Il libro racconta, infatti, del ritrovamento, in una notte di dicembre, del cadavere di Irene Castelli, brutalmente finita in un fosso con la sua lussuosa automobile. Omicidio o suicidio? E perché? La famiglia di lei è una importante figura nel luogo, poiché:
“l’azienda di famiglia, la Tessitura Castelli, che dalla metà degli anni Cinquanta fino agli anni ’80 era diventata una delle più importanti realtà produttive del comasco, con centinaia di dipendenti e fatturati da capogiro. Il capostipite era morto nel 1996. Da quel momento in avanti le redini dell’azienda erano state tenute dal figlio Roberto e dal marito di Irene.”

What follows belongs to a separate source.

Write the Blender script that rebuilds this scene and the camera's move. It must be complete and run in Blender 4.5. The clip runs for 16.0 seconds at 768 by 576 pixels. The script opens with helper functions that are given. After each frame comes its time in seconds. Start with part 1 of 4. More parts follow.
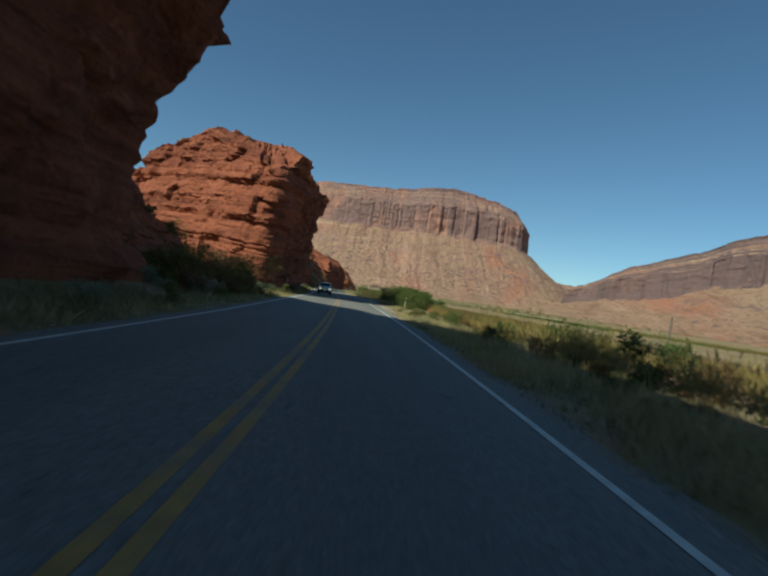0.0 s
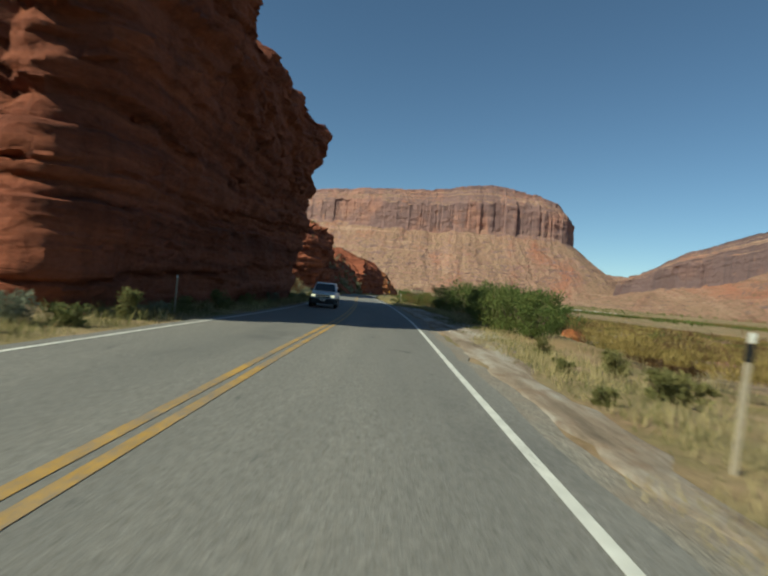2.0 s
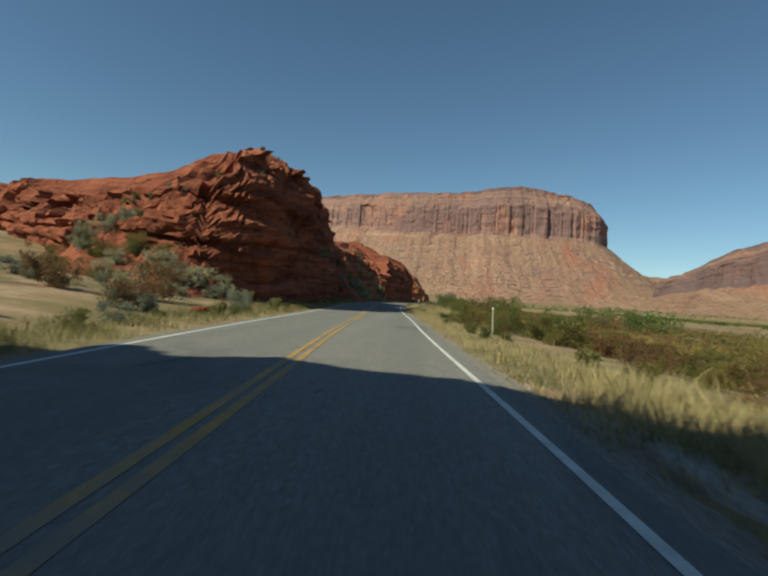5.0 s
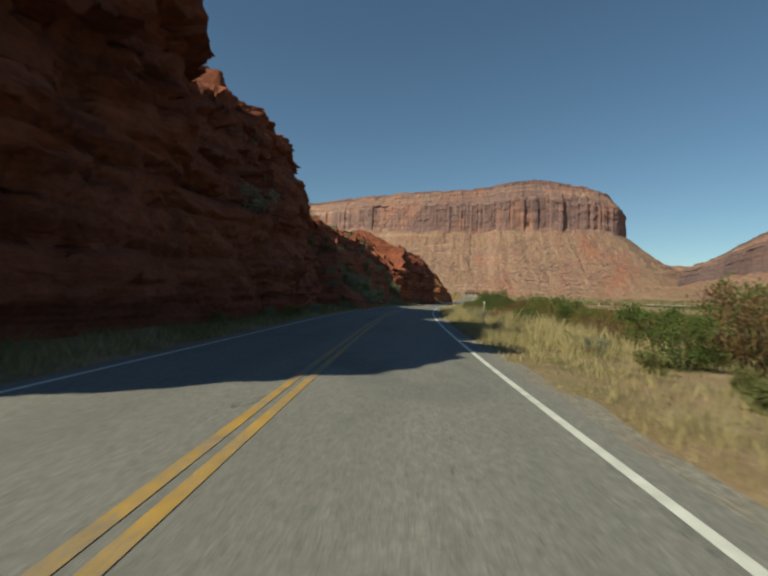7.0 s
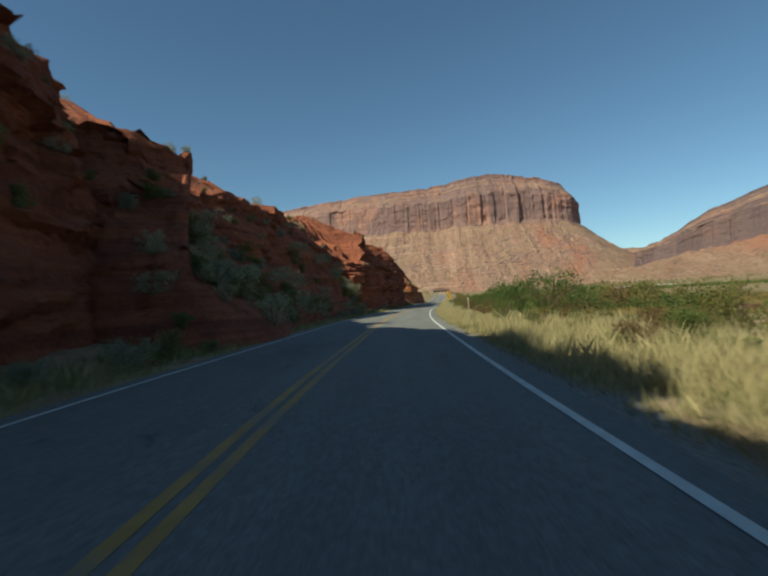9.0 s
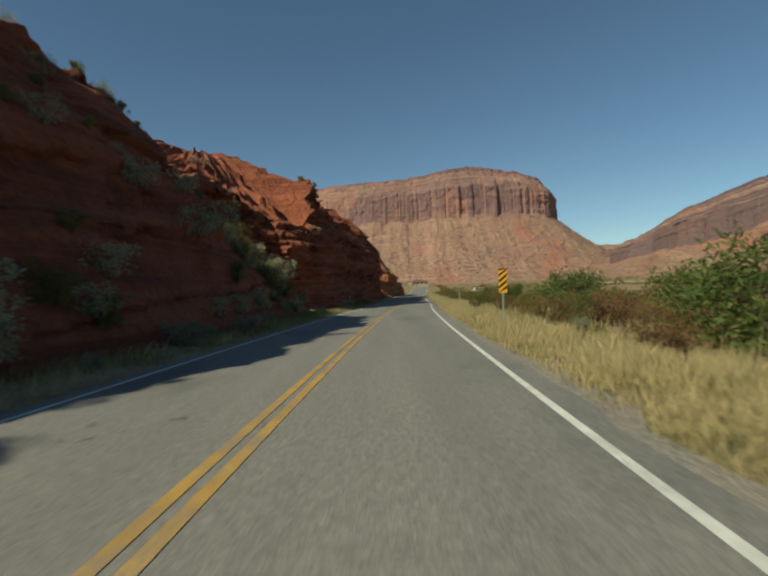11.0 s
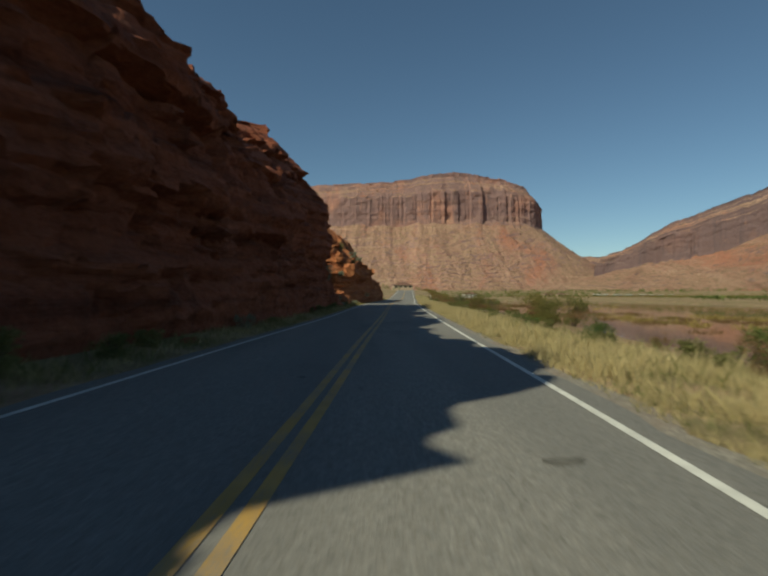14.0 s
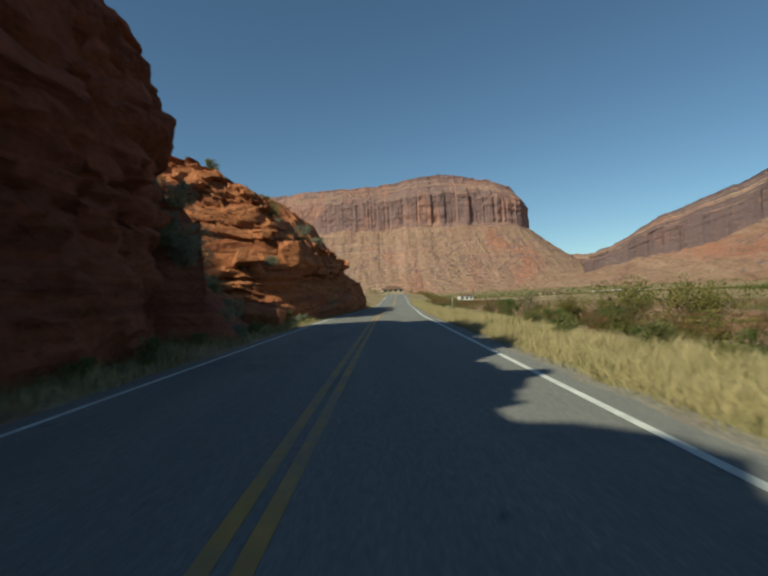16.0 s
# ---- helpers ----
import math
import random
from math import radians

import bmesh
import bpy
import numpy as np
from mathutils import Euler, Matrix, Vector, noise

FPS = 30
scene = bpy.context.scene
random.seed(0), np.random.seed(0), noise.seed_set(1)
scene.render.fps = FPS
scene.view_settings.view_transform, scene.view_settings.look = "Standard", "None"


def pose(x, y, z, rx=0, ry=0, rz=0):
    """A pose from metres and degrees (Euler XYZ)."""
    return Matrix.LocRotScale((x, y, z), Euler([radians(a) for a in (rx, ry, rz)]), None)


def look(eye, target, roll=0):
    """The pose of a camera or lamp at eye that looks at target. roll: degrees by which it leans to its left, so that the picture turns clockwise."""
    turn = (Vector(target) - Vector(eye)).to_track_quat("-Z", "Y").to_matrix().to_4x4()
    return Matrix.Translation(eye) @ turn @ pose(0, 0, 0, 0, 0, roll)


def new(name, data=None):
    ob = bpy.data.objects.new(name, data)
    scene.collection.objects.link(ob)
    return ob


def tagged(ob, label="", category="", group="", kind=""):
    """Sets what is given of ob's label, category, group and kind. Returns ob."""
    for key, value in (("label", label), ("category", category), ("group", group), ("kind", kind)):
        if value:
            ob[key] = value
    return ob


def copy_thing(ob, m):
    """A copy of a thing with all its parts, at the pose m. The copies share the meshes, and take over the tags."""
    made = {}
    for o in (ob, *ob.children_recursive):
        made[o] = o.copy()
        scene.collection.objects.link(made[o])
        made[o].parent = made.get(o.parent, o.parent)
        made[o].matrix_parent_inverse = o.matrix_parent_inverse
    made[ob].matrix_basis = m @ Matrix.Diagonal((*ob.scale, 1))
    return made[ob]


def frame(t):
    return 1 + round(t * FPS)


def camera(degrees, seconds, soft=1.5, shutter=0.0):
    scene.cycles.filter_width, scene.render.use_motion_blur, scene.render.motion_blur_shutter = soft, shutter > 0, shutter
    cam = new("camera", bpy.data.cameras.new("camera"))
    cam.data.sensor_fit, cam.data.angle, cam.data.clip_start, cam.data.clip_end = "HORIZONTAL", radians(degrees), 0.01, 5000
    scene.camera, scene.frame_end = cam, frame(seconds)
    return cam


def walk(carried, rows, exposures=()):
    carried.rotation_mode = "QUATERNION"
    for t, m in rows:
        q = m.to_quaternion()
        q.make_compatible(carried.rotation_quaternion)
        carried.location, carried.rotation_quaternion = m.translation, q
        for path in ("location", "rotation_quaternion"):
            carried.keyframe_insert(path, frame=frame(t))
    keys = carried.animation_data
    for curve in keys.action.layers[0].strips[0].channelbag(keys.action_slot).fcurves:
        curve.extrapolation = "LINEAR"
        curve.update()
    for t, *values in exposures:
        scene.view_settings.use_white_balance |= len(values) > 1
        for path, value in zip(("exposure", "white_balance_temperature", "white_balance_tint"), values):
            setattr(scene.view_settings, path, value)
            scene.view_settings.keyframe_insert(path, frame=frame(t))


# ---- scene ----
cam = camera(73.47, 16.0, 2.3, 0.18)
PATH = [
    (0.0, pose(0.00, 0.00, 1.31, 90.65, -8.57, -4.04)),
    (0.5, pose(0.62, 9.07, 1.40, 90.37, -9.25, -2.24)),
    (1.0, pose(1.04, 18.06, 1.36, 90.77, -6.37, -0.63)),
    (1.5, pose(1.17, 26.93, 1.37, 91.09, -5.16, -0.07)),
    (2.0, pose(1.29, 35.72, 1.33, 90.55, -5.12, 0.73)),
    (2.5, pose(1.21, 44.42, 1.32, 90.78, -4.42, 1.51)),
    (3.0, pose(1.10, 53.04, 1.34, 91.17, -3.33, 2.31)),
    (3.5, pose(0.80, 61.61, 1.39, 90.97, -2.49, 2.92)),
    (5.8, pose(-1.26, 101.43, 1.42, 91.12, -4.87, 4.29)),
    (6.0, pose(-1.51, 105.03, 1.41, 91.37, -4.65, 4.57)),
    (6.5, pose(-2.17, 114.05, 1.40, 90.95, -3.87, 5.38)),
    (7.0, pose(-2.78, 123.10, 1.37, 91.08, -1.56, 5.62)),
    (7.5, pose(-3.49, 132.19, 1.37, 90.58, 1.17, 5.15)),
    (8.0, pose(-4.06, 141.27, 1.44, 90.59, 2.13, 4.08)),
    (8.5, pose(-4.35, 150.38, 1.45, 90.75, 3.42, 3.10)),
    (9.0, pose(-4.59, 159.51, 1.45, 91.53, 3.54, 1.73)),
    (9.2, pose(-4.65, 163.16, 1.47, 91.05, 2.46, 1.33)),
    (11.3, pose(-3.90, 202.34, 1.51, 90.42, 1.95, -1.46)),
    (11.5, pose(-3.70, 206.14, 1.46, 90.44, 1.45, -1.77)),
    (12.0, pose(-3.15, 215.67, 1.36, 90.49, 1.31, -2.14)),
    (12.5, pose(-2.64, 225.17, 1.38, 90.49, -0.33, -2.57)),
    (13.0, pose(-1.88, 234.69, 1.33, 90.17, -0.19, -2.94)),
    (13.5, pose(-1.07, 244.23, 1.30, 90.18, -0.74, -3.00)),
    (14.0, pose(-0.32, 253.73, 1.29, 90.80, 0.12, -2.97)),
    (14.5, pose(0.34, 263.14, 1.24, 90.65, 0.88, -3.23)),
    (15.0, pose(1.03, 272.50, 1.20, 91.25, 1.24, -3.63)),
    (15.5, pose(1.76, 281.80, 1.16, 91.42, 2.17, -3.84)),
    (16.0, pose(2.54, 291.02, 1.26, 91.41, 2.55, -4.13)),
]
EXPOSURES = [(0.0, 0.13, 5820, -12), (1.5, 0.26, 6220, -10), (2.5, 0.17, 6220, -8), (3.0, 0.12, 6120, -8), (3.7, 0.12, 6120, -8), (6.0, 0.27, 6560, -7), (7.0, 0.12, 6560, -7), (7.5, 0.05, 6500, -8), (8.0, 0.14, 6440, -9), (9.0, 0.30, 6190, -10),
             (11.5, 0.00, 6690, -7), (12.5, -0.06, 6690, -7), (14.0, -0.06, 6590, -7), (14.5, -0.06, 6440, -8), (16.0, 0.18, 6240, -9)]
walk(cam, PATH, EXPOSURES)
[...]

Un omicidio o un suicidio che riporta all’indietro, al tempo in cui le malattie polmonari venivano curate in sanatorio, lontano dagli occhi e dalle indiscrezioni della gente. Come in questo caso a Sondalo:
“Pensato al termine della Prima Guerra Mondiale, nell’ottica di contenimento della tubercolosi, e realizzato tra il 1932 e il 1939 per volontà di Eugenio Morelli, insigne tisiologo valtellinese trapiantato a Roma, in origine l’edificio costituiva un complesso del tutto autosufficiente, una vera e propria cittadella – acropoli incastonata nello sfavillante scenario delle alpi, a un’altezza di circa mille metri sul livello del mare.”.
Un’indagine difficile per il commissario Valenti:
“quarantotto anni, ma ne mostrava qualcuno in meno. Bionda, con gli occhi nocciola, e una strana fossetta al mento.”.
Lei è perspicace, intelligente, ma alle prese anche con problemi familiari: l’anziana madre che si ostina a vivere da sola, nonostante l’età, il rapporto con il nuovo compagno Luca e sua figlia Camilla, non proprio idilliaco. A complicare la vita ritorna anche Giulio Allevi, con la nuova qualifica di commissario capo. Un uomo con cui il commissario ha avuto una relazione, che ora le provoca sensazioni contrastanti.
Un giallo che risponde ai canoni classici del genere. Una trama ben strutturata, una lettura veloce e spigliata, un’indagine immersa in panorami mozzafiato ottimamente descritti, ricoperti da quella patina nebbiosa che dona alla narrazione un fascino del tutto particolare. Un grande celebrazione dei luoghi, delle memorie e dei miti del Lago di Como a suon di noir: ecco la giusta descrizione per questo libro.